Over a 20-year period the estimated change in deaths associated with warm or cold temperature was a net decrease of 555,094, an average of 27,755 deaths per year (Table 1). A decrease in deaths from outcomes associated with cold temperature greatly outnumbers deaths associated with warm temperature.

Ah yes, I hear you say. But the decrease in cold-related deaths has nothing to do with the benefits of warming and everything to do with the benefits of improved insulation in housing. Whereas, the increase in heat-related deaths has everything to do with the perils of warming and nothing to do with a failure to improve air-conditioning.

To which I reply: What increase in heat-related deaths? According to the ONS:

“We found relatively little increase in deaths caused by warmer weather and a reduction in deaths caused by cold winters, leading to a net decrease in deaths”

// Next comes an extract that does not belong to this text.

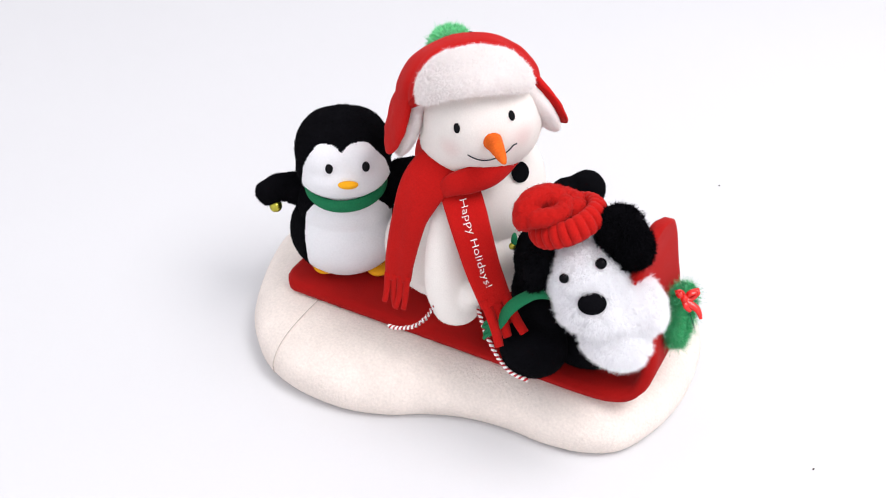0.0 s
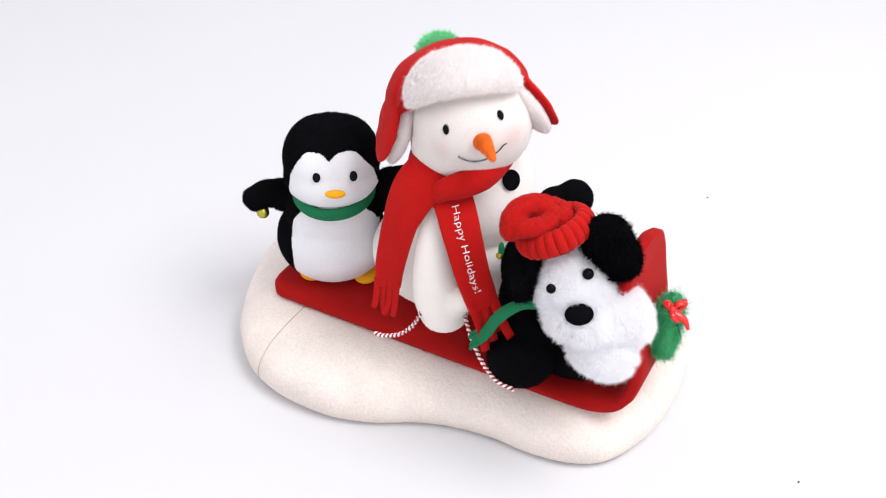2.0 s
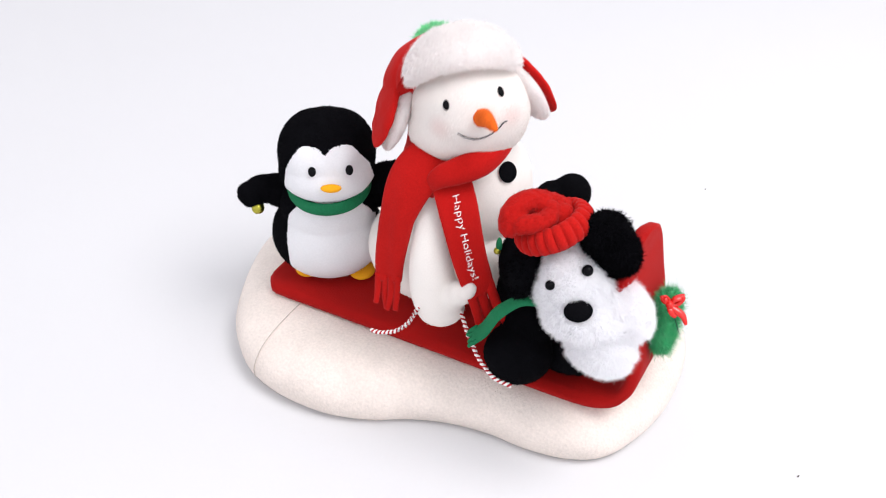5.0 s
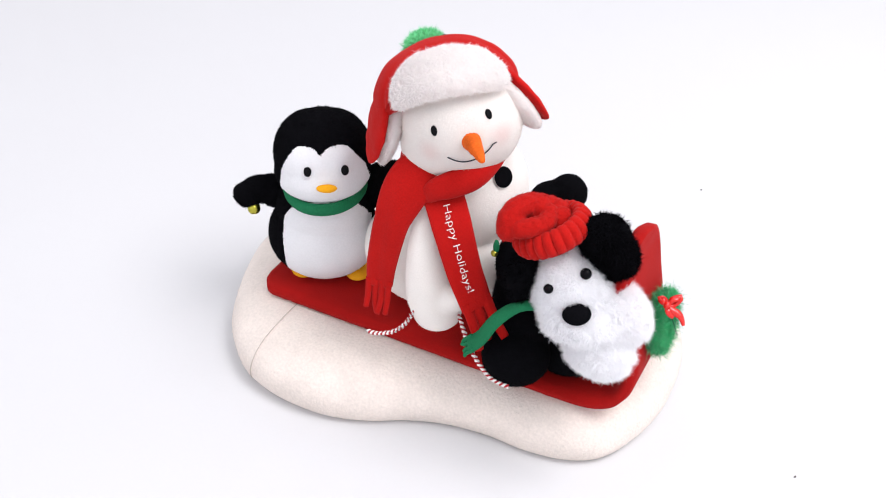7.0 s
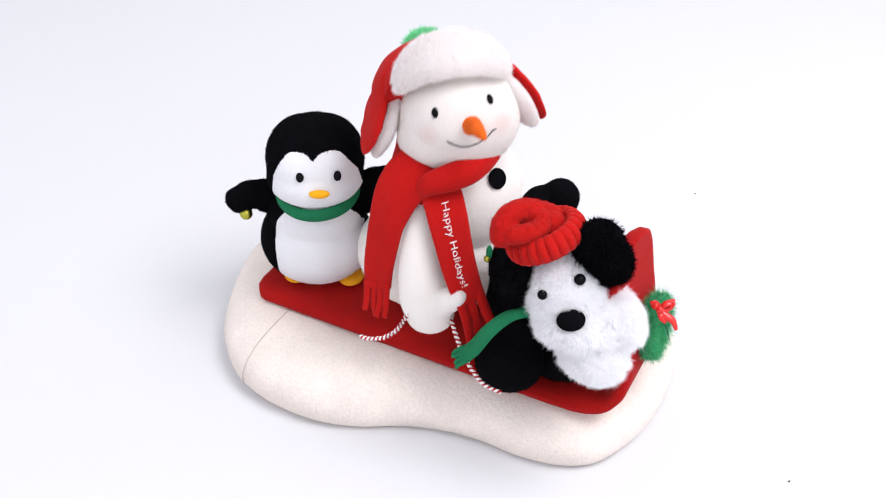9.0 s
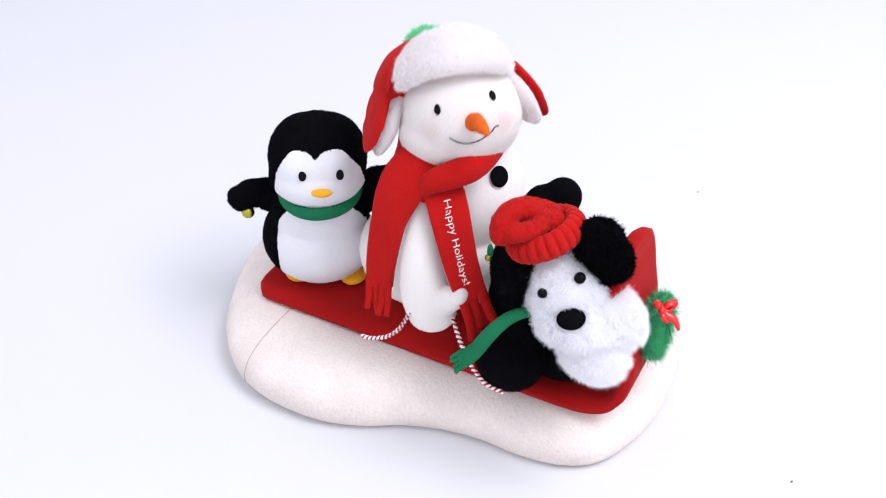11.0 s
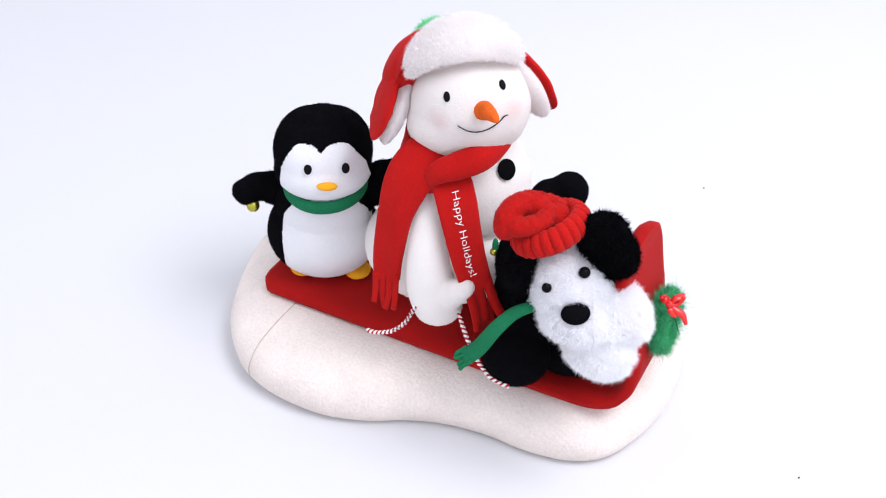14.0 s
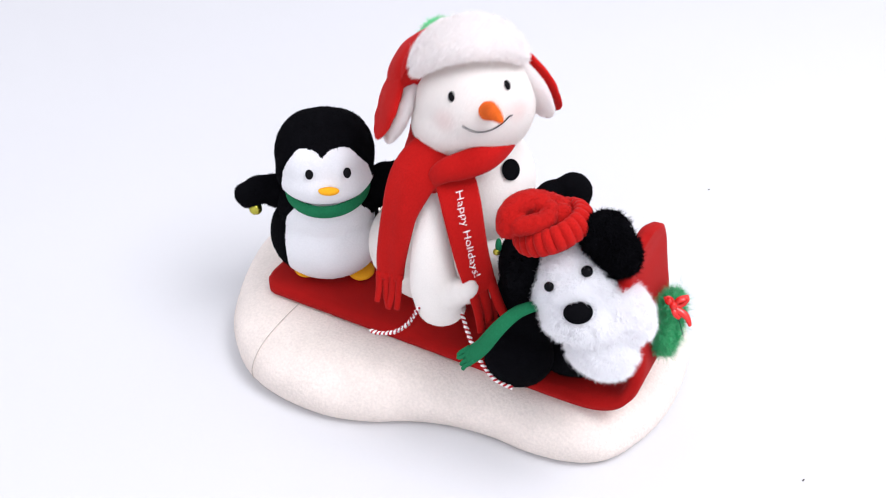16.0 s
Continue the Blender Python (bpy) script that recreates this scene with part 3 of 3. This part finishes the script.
    hang_fringe(strip, path, widths, norms, 4, .008, 4, GREEN)
    q, nn = front(body, L((0.0390, -0.1300, 0.1754)))
    part("bell", sphere(q + nn * .002, (.0030, .0030, .0030), sub=4), GOLD, root, "small gold jingle bell")
    part("collar", sphere(q + nn * .0005 + Vector((0, .001, .006)), (.0026, .003, .0070), (0, 0, 0), 3), GREEN, root, "green felt collar edge")
    return root, head, strip


# ---- rope, wreath, dust ----
def build_rope():
    root = thing("rope", (0, 0, 0), "red and white twisted cord handle held on the sled", "cord")
    for pts in (((-0.0675, -0.1180, 0.0817), (-0.0580, -0.1240, 0.0846), (-0.0442, -0.1300, 0.0927), (-0.0335, -0.1320, 0.1046), (-0.0258, -0.1320, 0.1206)), ((0.0074, -0.1260, 0.1154), (0.0125, -0.1400, 0.1068), (0.0174, -0.1520, 0.0992), (0.0246, -0.1650, 0.0908), (0.0353, -0.1780, 0.0846), (0.0487, -0.1850, 0.0822))):
        path = smooth_path(pts, 14)
        for turn, mat, r, label in ((0, THREAD, .00122, "white cord strand"), (math.pi, ROPE_RED, .00098, "red cord strand")):
            dist, line = 0.0, []
            for i, p in enumerate(path):
                d = (path[min(i + 1, len(path) - 1)] - path[max(i - 1, 0)]).normalized()
                if i:
                    dist += (p - path[i - 1]).length
                side = d.cross(Vector((0, .6, .8))).normalized()
                up = side.cross(d)
                a = turn + dist / .0044 * 2 * math.pi
                line.append(p + (side * math.cos(a) + up * math.sin(a)) * .0010)
            part("strand", tube(line, r, 7), mat, root, label)
    return root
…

Ah yes, I hear you say. But what about other countries?

To which I reply: This is not about other countries. This is about an alert system introduced in England to deal with a heat-related death crisis that does not exist in England, combined with a failure to introduce an alert system in England to deal with a cold-related death crisis that does.

Ah yes, I hear you say. But what about the future? Cold related-deaths are receding and there will come a point when heat-related deaths do start to rise and take over, even in the UK.

To which I reply: This may be true, but that would be a problem for the future. The UKHSA’s heat alert system is a solution to a crisis that is supposed to exist today. The reason why it has been introduced today (when there has never been a cold alert system) is because buy-in to Net Zero is wanted today, and that buy-in requires achieving certain levels of eco-anxiety no later than this summer.

Ah yes, I hear you say. But is Lomborg a scientist? To which I reply: I don’t remember mentioning Lomborg.